Unit testing is not an exercise in the mundane by making your manager happy, it is about validating that the thing you just wrote actually works, so that you can move on to the next thing, eventually aggregating all of that work together and constructing code that works!

As others have said, you test inputs and outputs (and maybe you need to test some failure modes depending on the complexity of the situation). When you're working on a parser, or lexical analyzer of any sort, wouldn't it be nice to know that it is capable of parsing what you thought it should?

System/BlackBox/Integration tests are too high-level and the more you rely on those as your sole testing, the more brittle and difficult you make it to track down the cause of test failures. It also means that you have to spend more time constructing test scenarios to testing the inner-workings of the system, things that are easier to do in unit tests. Bloated tests at that layer actually make it MORE difficult to refactor.

Decent unit tests help you define the inputs and outputs of your functions/classes/design. If it's hard to write a unit test on it, then you probably have side-effects in the code that you can't properly account for (bad code design). When it comes to a point that you need to refactor and the unit test is in your way, then guess what? refactor/delete the test...

2 comments

> As others have said, you test inputs and outputs (and maybe you need to test some failure modes depending on the complexity of the situation). When you're working on a parser, or lexical analyzer of any sort, wouldn't it be nice to know that it is capable of parsing what you thought it should?

That would be a system test. Nobody would write a parser in one function, so it's full functionality can't be tested in a unit test. This is also exactly the sort of test I'm advocating. The thing I'll guarantee you though : it won't provide 100% code coverage.

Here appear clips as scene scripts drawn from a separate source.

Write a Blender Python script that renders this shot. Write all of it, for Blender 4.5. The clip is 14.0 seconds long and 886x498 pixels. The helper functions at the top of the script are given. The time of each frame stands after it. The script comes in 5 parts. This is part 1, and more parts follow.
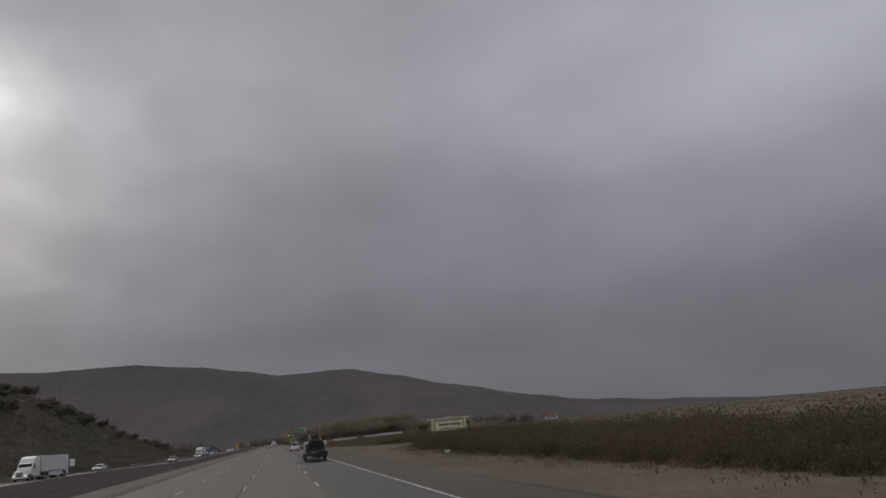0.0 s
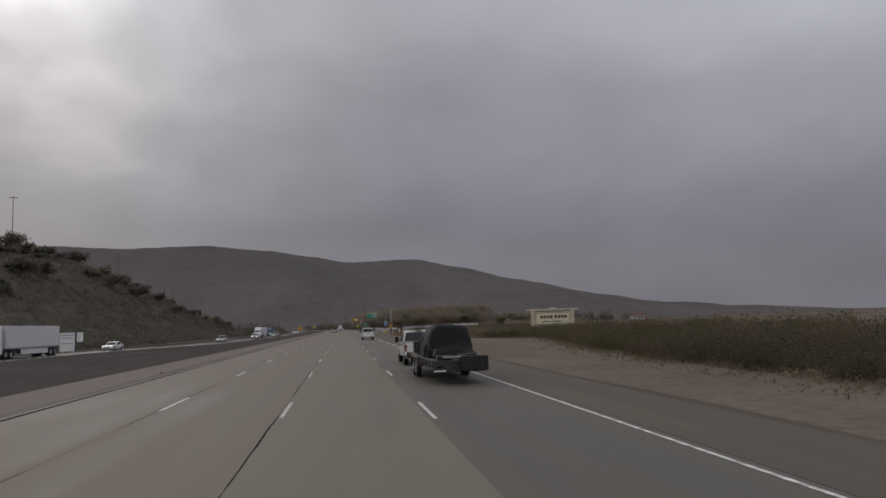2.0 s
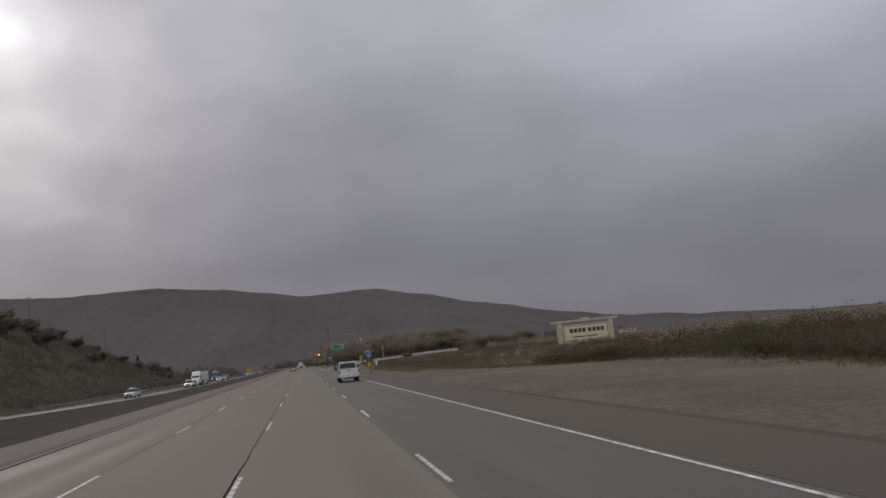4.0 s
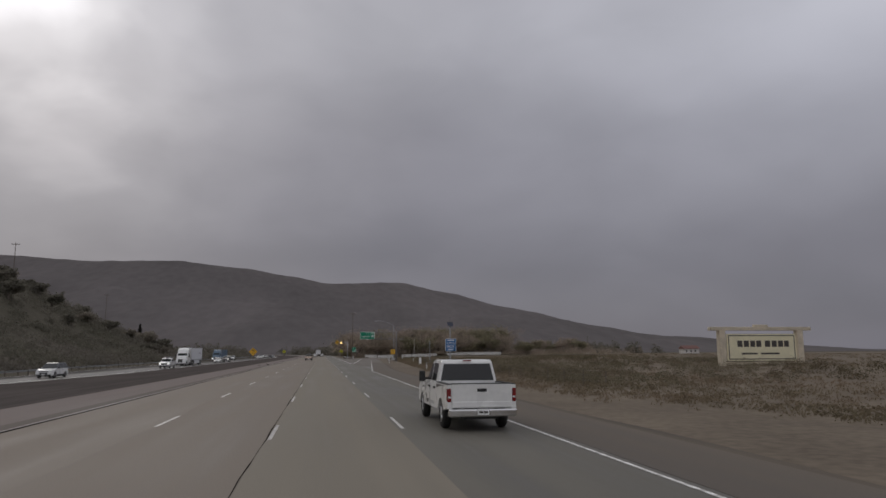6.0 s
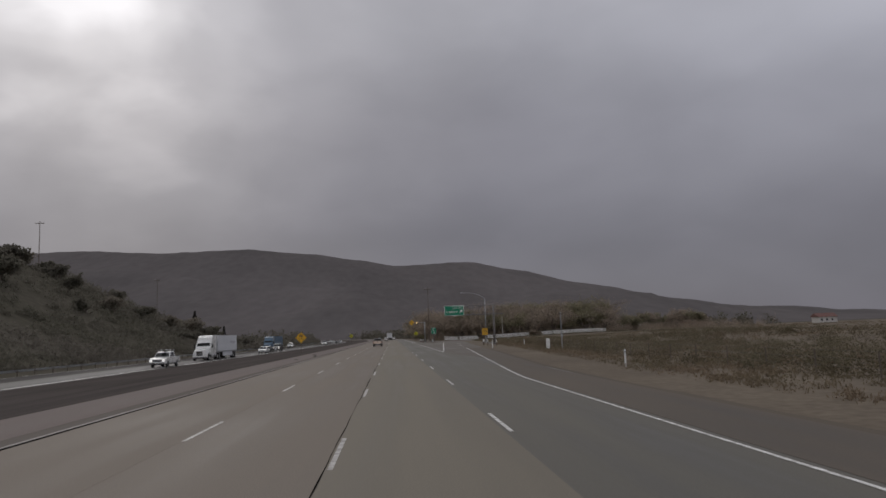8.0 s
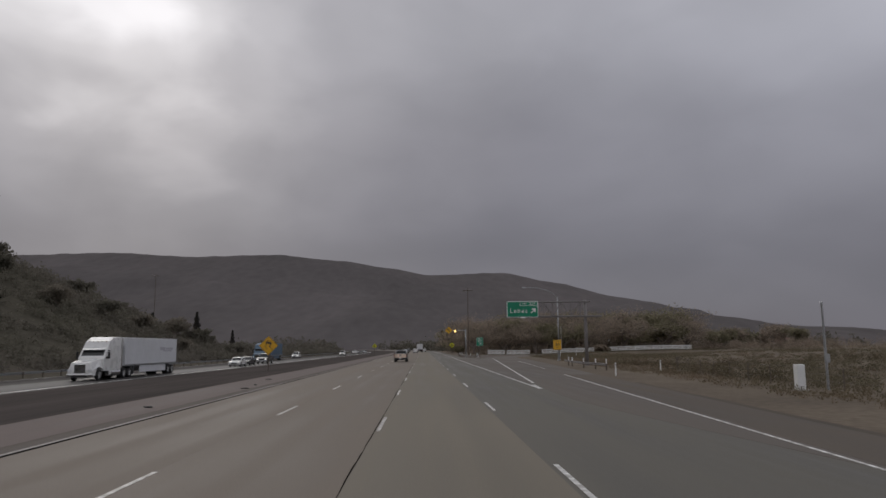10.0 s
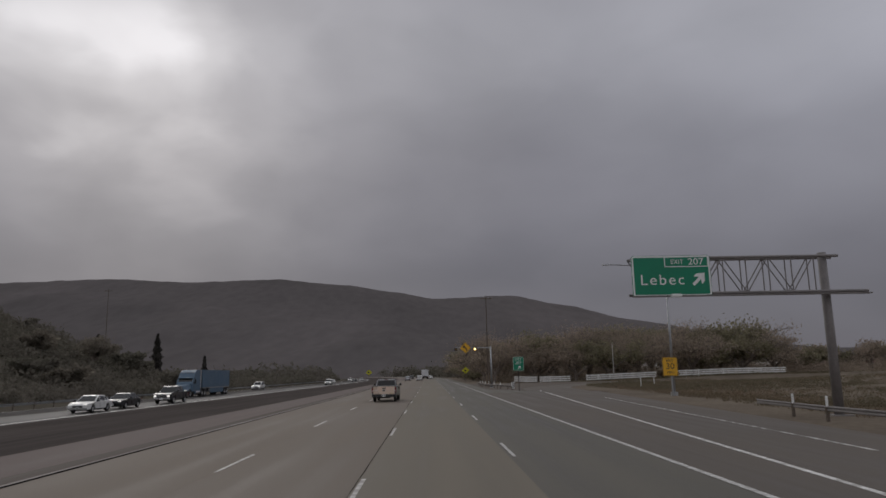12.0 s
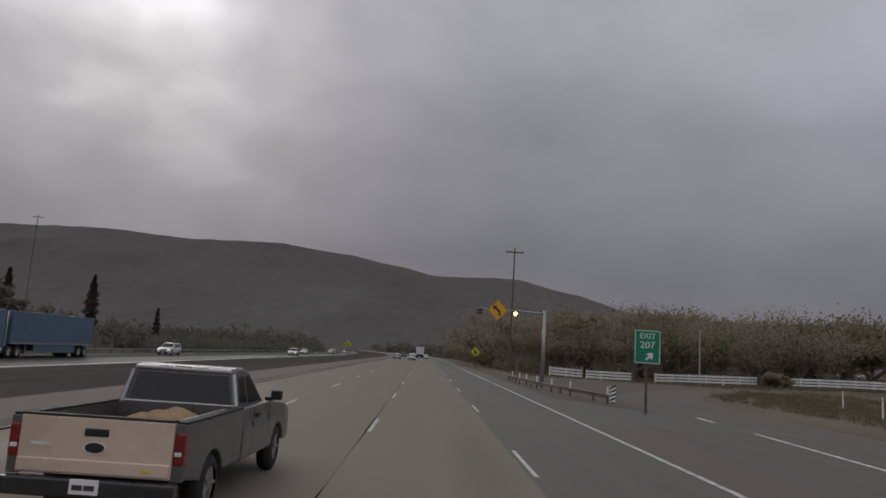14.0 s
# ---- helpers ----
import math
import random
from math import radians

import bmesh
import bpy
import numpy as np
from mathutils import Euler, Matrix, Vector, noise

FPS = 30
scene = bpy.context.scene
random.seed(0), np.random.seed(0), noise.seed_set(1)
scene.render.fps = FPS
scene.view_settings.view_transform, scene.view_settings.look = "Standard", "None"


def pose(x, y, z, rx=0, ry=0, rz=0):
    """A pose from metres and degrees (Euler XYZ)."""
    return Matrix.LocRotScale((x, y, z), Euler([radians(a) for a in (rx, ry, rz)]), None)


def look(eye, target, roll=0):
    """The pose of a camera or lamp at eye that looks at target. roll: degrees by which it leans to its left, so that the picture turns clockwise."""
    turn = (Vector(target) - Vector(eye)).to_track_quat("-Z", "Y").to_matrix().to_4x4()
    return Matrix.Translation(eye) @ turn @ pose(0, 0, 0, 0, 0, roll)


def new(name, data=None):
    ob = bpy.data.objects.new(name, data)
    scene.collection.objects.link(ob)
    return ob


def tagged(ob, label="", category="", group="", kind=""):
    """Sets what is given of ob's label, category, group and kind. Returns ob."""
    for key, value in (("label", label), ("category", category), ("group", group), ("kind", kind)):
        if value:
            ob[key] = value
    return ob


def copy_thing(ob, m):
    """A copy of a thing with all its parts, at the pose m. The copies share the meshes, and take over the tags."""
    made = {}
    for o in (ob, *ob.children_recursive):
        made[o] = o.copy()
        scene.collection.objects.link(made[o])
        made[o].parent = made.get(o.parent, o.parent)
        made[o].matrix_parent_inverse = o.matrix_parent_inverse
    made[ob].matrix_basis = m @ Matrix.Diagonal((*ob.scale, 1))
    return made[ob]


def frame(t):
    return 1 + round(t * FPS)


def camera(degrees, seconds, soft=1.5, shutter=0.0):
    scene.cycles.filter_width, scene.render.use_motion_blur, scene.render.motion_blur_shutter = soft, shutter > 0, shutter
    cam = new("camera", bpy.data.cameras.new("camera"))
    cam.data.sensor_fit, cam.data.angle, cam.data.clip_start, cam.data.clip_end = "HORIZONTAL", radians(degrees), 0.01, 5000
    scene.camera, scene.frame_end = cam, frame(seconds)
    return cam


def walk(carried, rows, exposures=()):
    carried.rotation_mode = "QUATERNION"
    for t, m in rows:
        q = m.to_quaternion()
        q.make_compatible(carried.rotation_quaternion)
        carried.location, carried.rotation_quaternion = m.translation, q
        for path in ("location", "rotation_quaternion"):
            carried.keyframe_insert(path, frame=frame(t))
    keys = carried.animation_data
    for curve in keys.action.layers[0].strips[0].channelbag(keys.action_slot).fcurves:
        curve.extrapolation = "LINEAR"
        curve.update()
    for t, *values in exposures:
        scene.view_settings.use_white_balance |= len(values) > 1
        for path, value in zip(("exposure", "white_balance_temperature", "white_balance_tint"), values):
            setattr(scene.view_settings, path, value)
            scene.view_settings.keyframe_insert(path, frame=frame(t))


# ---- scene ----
cam = camera(64.38, 14.0, soft=1.6)


def view(x, y, z, pitch, yaw, roll):
    """A camera pose over the road: degrees up from level, to the left of the road, and of roll."""
    return pose(x, y, z, 90 + pitch, 0, yaw) @ pose(0, 0, 0, 0, 0, roll)


PATH = [
    (0.0, view(-0.10, 6.89, 2.20, 14.17, -14.23, -5.38)),
    (0.5, view(-0.11, 19.37, 2.18, 14.01, -12.98, -5.37)),
    (1.0, view(-0.16, 31.82, 2.21, 10.06, -9.07, -5.45)),
    (1.5, view(-0.21, 44.27, 2.20, 8.10, -9.41, 0.98)),
    (2.0, view(-0.26, 56.56, 2.18, 6.08, -8.27, -2.08)),
    (2.5, view(-0.30, 68.83, 2.20, 2.80, -7.40, -7.25)),
    (3.0, view(-0.28, 81.13, 2.10, 6.97, -11.04, -7.64)),
    (5.5, view(-0.60, 143.90, 2.25, 8.75, -10.62, -2.83)),
    (6.0, view(-0.57, 156.50, 2.20, 8.34, -9.78, -0.30)),
    (6.5, view(-0.65, 169.08, 2.28, 8.74, -6.38, -0.40)),
    (7.0, view(-0.73, 181.53, 2.20, 8.15, -5.20, -2.36)),
    (9.5, view(-0.67, 244.37, 2.17, 6.12, -2.57, -0.93)),
    (10.0, view(-0.63, 257.07, 2.19, 7.94, -1.69, -0.57)),
    (10.5, view(-0.57, 269.67, 2.17, 8.28, -0.84, -0.01)),
    (11.0, view(-0.47, 282.26, 2.19, 8.63, -1.24, -1.13)),
    (11.5, view(-0.41, 294.79, 2.23, 10.21, -2.08, -1.39)),
    (12.0, view(-0.39, 307.32, 2.20, 10.02, -1.30, -1.15)),
    (12.5, view(-0.40, 319.78, 2.30, 7.53, -1.63, -1.79)),
    (13.0, view(-0.43, 332.18, 2.21, 7.74, -6.59, -0.57)),
    (13.5, view(-0.51, 344.72, 2.19, 7.64, 0.74, 0.81)),
    (14.0, view(-0.47, 357.39, 2.23, 8.40, -0.93, 3.71)),
]
EXPOSURE = [(0, -0.05), (0.5, -0.05), (1, 0.05), (1.5, 0.15), (2, 0.25), (2.5, 0.42), (3, 0.36), (5.5, 0.28), (6, 0.25), (6.5, 0.12), (7, 0.12), (9.5, 0.22), (10, 0.12), (10.5, 0.1), (11, 0), (11.5, -0.1), (12, -0.05), (12.5, 0), (13, 0.1), (13.5, 0.2), (14, 0.1)]
walk(cam, PATH, [(float(t), g, 6500, 11.5) for t, g in EXPOSURE])

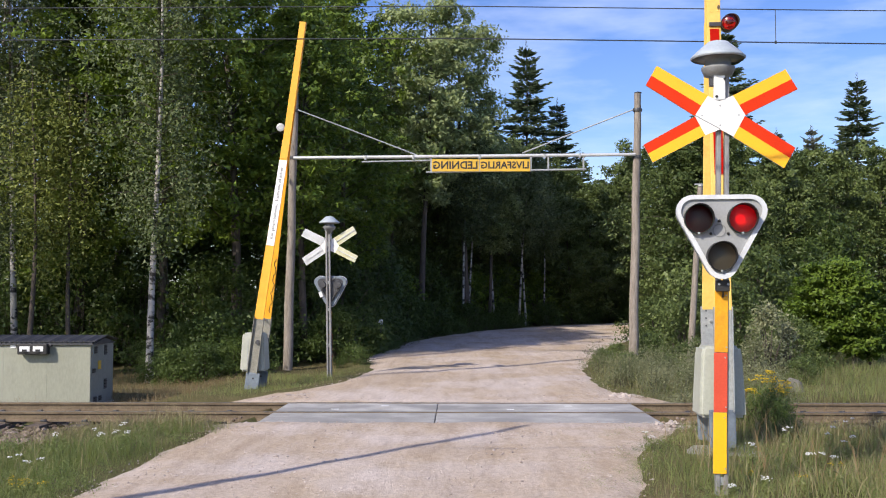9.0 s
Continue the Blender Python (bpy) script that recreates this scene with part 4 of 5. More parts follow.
def gather(parts, linked=False):
    """Join pieces; linked pieces grow out of the one before by a small web."""
    verts, faces, base = [], [], 0
    for v, f in parts:
        if linked and base:
            faces.append((base, base + 1, 0))
        verts += [tuple(p) for p in v]
        faces += [tuple(int(i) + base for i in q) for q in f]
        base += len(v)
    return verts, faces


def broadleaf(seed, height, radius, bare, limbs, clumps, per, leaf, bark, leaves, label, category, trunk=0.13, hang=0.0, top=0.25, lean=0.3, name="tree", clump=1.0, fine=1.0, flat=0.6, up=0.45):
    """A tapered trunk with limbs that carry clumps of leaves; bare is the share of the trunk without crown."""
    rng = np.random.default_rng(seed)
    tree = thing(name, pose(0, 0, 0), label, category)
    bend = rng.normal(size=2) * lean

    def axis(t):
        return np.array([bend[0] * t * t + 0.12 * math.sin(t * 5 + seed), bend[1] * t * t + 0.12 * math.cos(t * 4 + seed), height * t])

    steps = 12
    v, f = tube([axis(k / steps) - np.array([0, 0, 0.3 if k == 0 else 0]) for k in range(steps + 1)], [trunk * (1 - 0.93 * k / steps) * (1.25 if k == 0 else 1) for k in range(steps + 1)], 9)
    from_arrays("trunk", v, f, bark, tree, True)
    twigs, centres, spreads = [], [], []
    for k in range(limbs):
        t = bare + (0.98 - bare) * (k + rng.uniform(0, 1)) / limbs
        u = (t - bare) / (1 - bare)
        width = radius * (math.sin(math.pi * min(1, (u * (1 - top) + 0.14))) ** 0.7 if u < 0.92 else 0.4) * rng.uniform(0.6, 1.18)
        width = max(width, radius * 0.2)
        a = k * 2.4 + rng.uniform(-0.5, 0.5)
        root = axis(t)
        tip = root + np.array([math.cos(a) * width, math.sin(a) * width, width * rng.uniform(0.1, 0.6) - hang * 0.4])
        mid = (root + tip) / 2 + np.array([0, 0, width * 0.12])
        twigs.append(tube([root, mid, tip], [trunk * 0.20 * (1 - 0.6 * t), trunk * 0.11 * (1 - 0.6 * t), 0.005], 4))
        for j in range(clumps):
            fr = rng.uniform(0.2, 1.05)
            p = root + (tip - root) * fr + rng.normal(size=3) * width * 0.14
            centres.append(p)
            sp = rng.uniform(0.14, 0.30) * (0.6 + radius * 0.22) * clump
            spreads.append([sp, sp, sp * (flat + hang * 0.7)])
    v, f = gather(twigs, True)
    from_arrays("branchwork", v, f, BARK, tree, True)
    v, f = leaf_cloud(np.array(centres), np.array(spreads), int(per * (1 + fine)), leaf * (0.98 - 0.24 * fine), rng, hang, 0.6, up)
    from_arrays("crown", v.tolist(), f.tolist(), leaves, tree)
    return tree


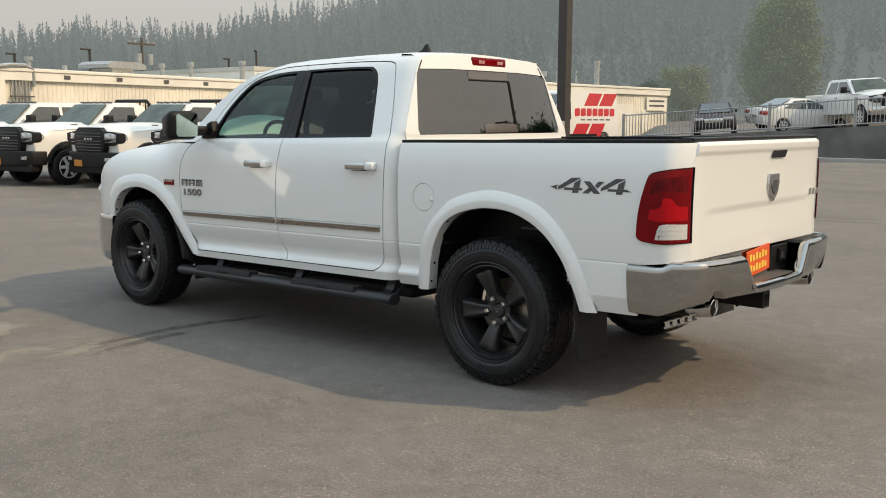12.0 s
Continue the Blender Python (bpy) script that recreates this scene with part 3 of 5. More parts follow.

Unit tests are this kind of crap, testing trivial things 100 times. You immediately see why they provide 100% code coverage : https://en.wikipedia.org/wiki/Unit_testing#Design

> the more brittle and difficult you make it to track down the cause of test failures

Yes ! This of course happens because they find ever-more subtle bugs, not because there's something wrong with the test.

> it won't provide 100% code coverage.

Yeah. 100% coverage is BS, again I go back to proof of quality.

> because the find ever-more subtle bugs

Well, yes and no. Yes integration tests are important for finding subtle bugs between different components of a larger system. No, bc an over-reliance on these instead of proper unit-testing, you end up with code bloat in your integration tests, and a maintenance nightmare because the tests are more complex. On top of that because you have so many integration tests It becomes unclear when the integration test is testing a valid API construct, vs something internal, making it very difficult to refactor code because you don't know what's expected API response vs some odd internal bug that you had to test for bc you didn't have a good unit test for the internals.

There's an old and frustrating terminology problem here. You mention testing a parser; assuming the parser contains more than one class, or group of functions, i would consider a test of the whole parser to be an integration test, not a unit test.
By parser I mean any small thing that might parse text.

Since I tend to deal with distributed systems, I generally think in terms of blackbox tests as dealing with application APIs rather than function APIs, and integration tests as multiple system components being tested together.